Internet connectivity has come a long way since the days of dial up modems and tied up telephone lines, with connectivity options now ranging from high-speed ADSL connections to connectivity on the go with mobile devices that include 3 and 3G+ technology.
But aside from providing many ways of connecting to the Internet, the functionality and features of these devices (typically referred to as routers rather than modems), have increased exponentially, and with the convergence of technology, these routers now offer more than just a way to connect to the World Wide Web.
"With the increasing mobility of the workforce, there became a need for people to have similar functionality both in the office and on the move. This demand created the need for a product that can do much more than simply route data," says Gregory Solz, sales manager at Nology.
"Features that are now integrated into routers include firewalls and Virtual Private Network (VPN) functionality for added security, VoIP and virtual PBX capability, URL filtering and automatic fail over and fall back technology," he adds. "This means that, especially for small businesses, many applications and functions are now available on one device, making capital outlay less and maintenance much easier."
Firewall functionality incorporates security features into the router as firmware, to protect the device and linked servers and computers from being hacked into and sensitive information or even your bandwidth from being stolen. VPN functionality also enhances security by enabling mobile or remote workers to access company information on the server remotely without compromising security. Through the VPN data is only accessible for devices with permission, and this data is encrypted to prevent it from being intercepted along the way.
Additionally on the security front, URL filtering can be used to block access to certain websites. This can be used by parents looking to protect their children from harmful content on the Internet, or by companies who wish to block certain sites to prevent people from being able to access them at work.
"VoIP has become quite a big component of modern routers, enabling people to use the router to make calls through it using a standard Analogue telephone or a VoIP phone. Added to this, new IP PBX capability incorporates PABX functionality into the router. This enables the use of the router to make VoIP calls, an especially attractive feature for the small business as VoIP calls offer substantial cost savings over fixed line calls, as well as take advantage of PBX capability without the need to buy a PABX exchange system," says Solz.
Another useful feature being incorporated into routers today is automatic fail over technology, which allows businesses to have ADSL as a primary connection with a 3G dongle or modem as a backup, plugged into the router. If the primary line goes down the connection automatically switches to 3G to ensure an uninterrupted connection. It will then automatically fall back to ADSL when the primary line is functioning again, informing you of the status via email during all these stages.
"For the small business, an integrated multi-function router offers a number of benefits, including cost savings with IP technology for voice, and the ability to have constant uptime in terms of connectivity," Solz states. "Added to this, capital outlay is lowered, as one device now does the job of many, and maintenance on one device as opposed to several is a lot simpler."
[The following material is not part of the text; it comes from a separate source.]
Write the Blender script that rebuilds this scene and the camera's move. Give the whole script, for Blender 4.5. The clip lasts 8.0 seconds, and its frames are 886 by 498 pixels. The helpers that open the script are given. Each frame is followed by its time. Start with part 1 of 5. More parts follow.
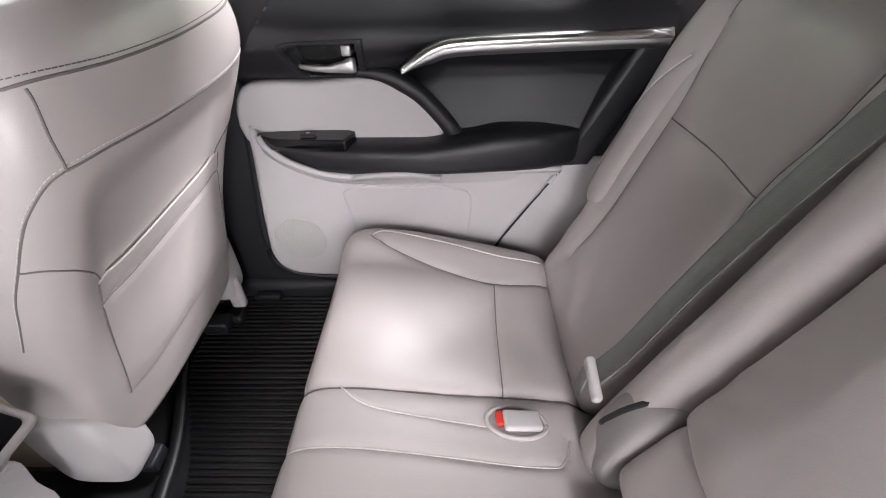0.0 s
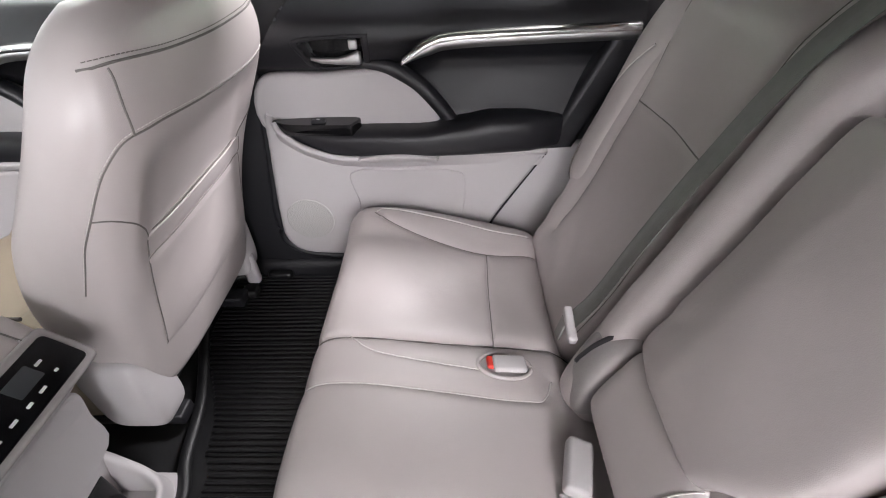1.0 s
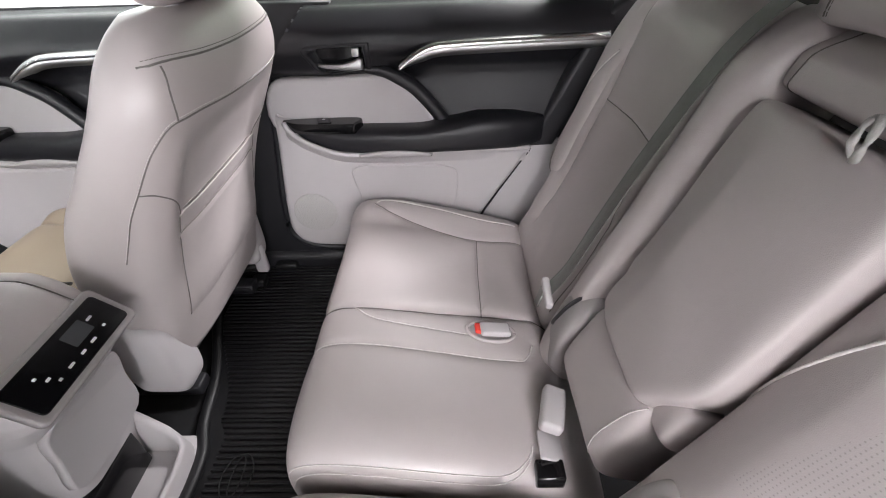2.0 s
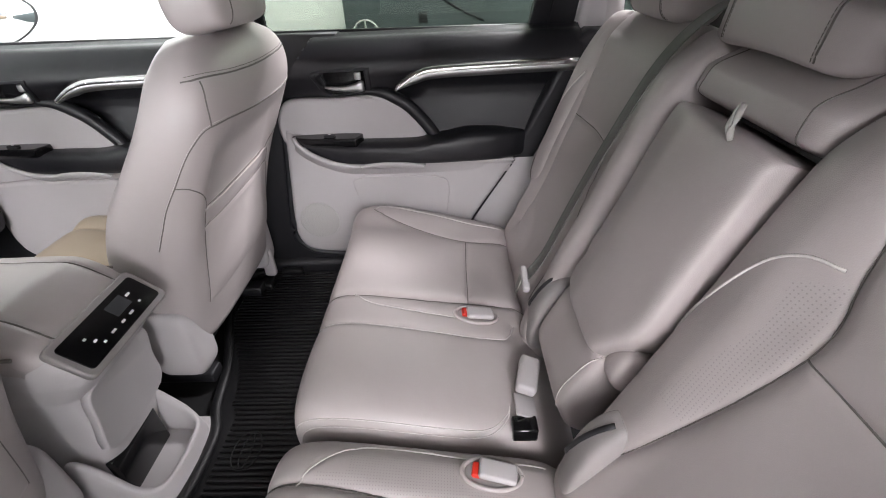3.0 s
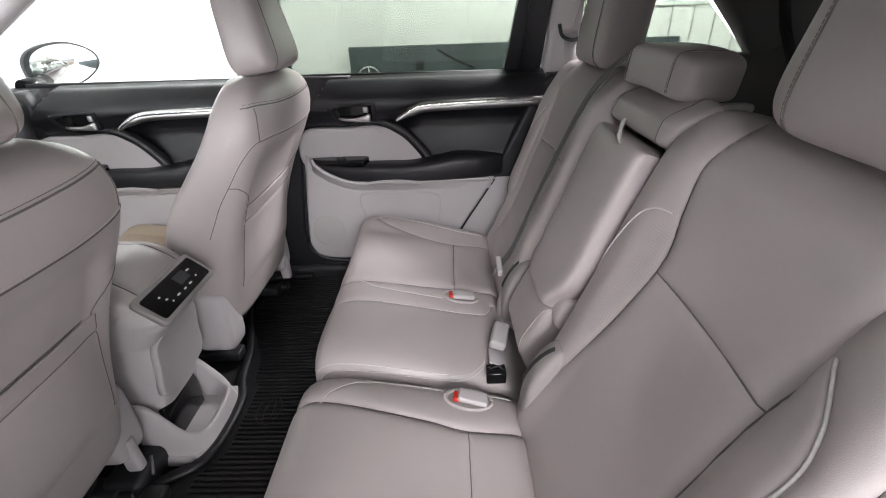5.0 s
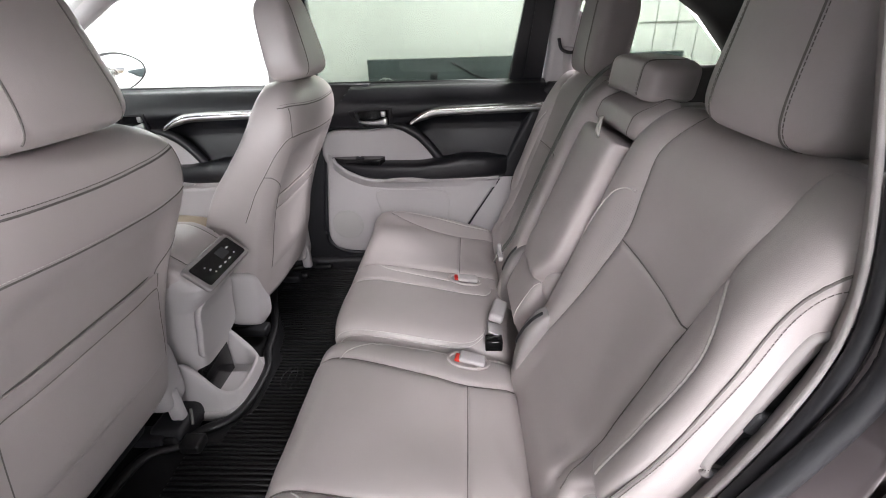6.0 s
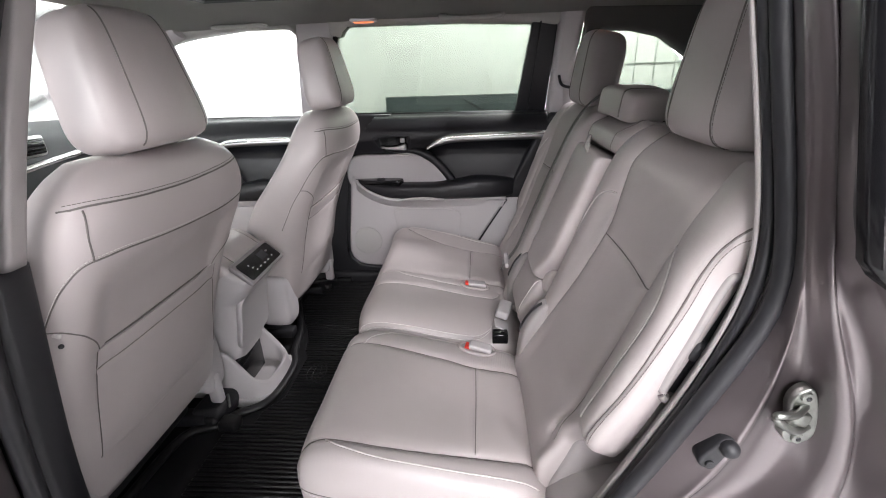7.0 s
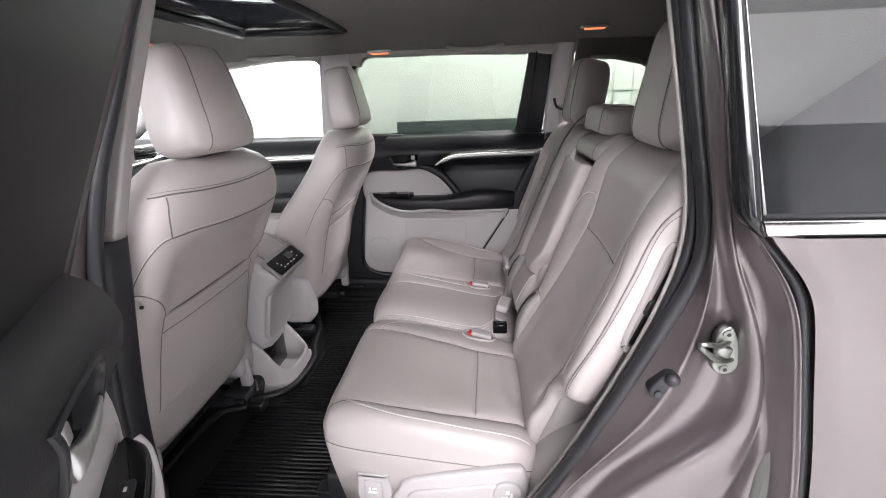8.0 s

"However, what small businesses need to bear in mind is that with one device doing the job of many, it is even more important to protect this device from power surges. A small investment into a surge protection plug will go a long way towards preventing this," he adds.
"In terms of the future of routers, we can expect these devices to become smaller, more compact and portable. They will also continue to integrate the latest in standard wireless protocols for ever increasing reach and transfer speeds. As for more functionality, who knows what the future holds? One thing is certain though, convergence is making technology far more accessible for the smaller business and home user, and we can expect this trend to continue," Solz ends.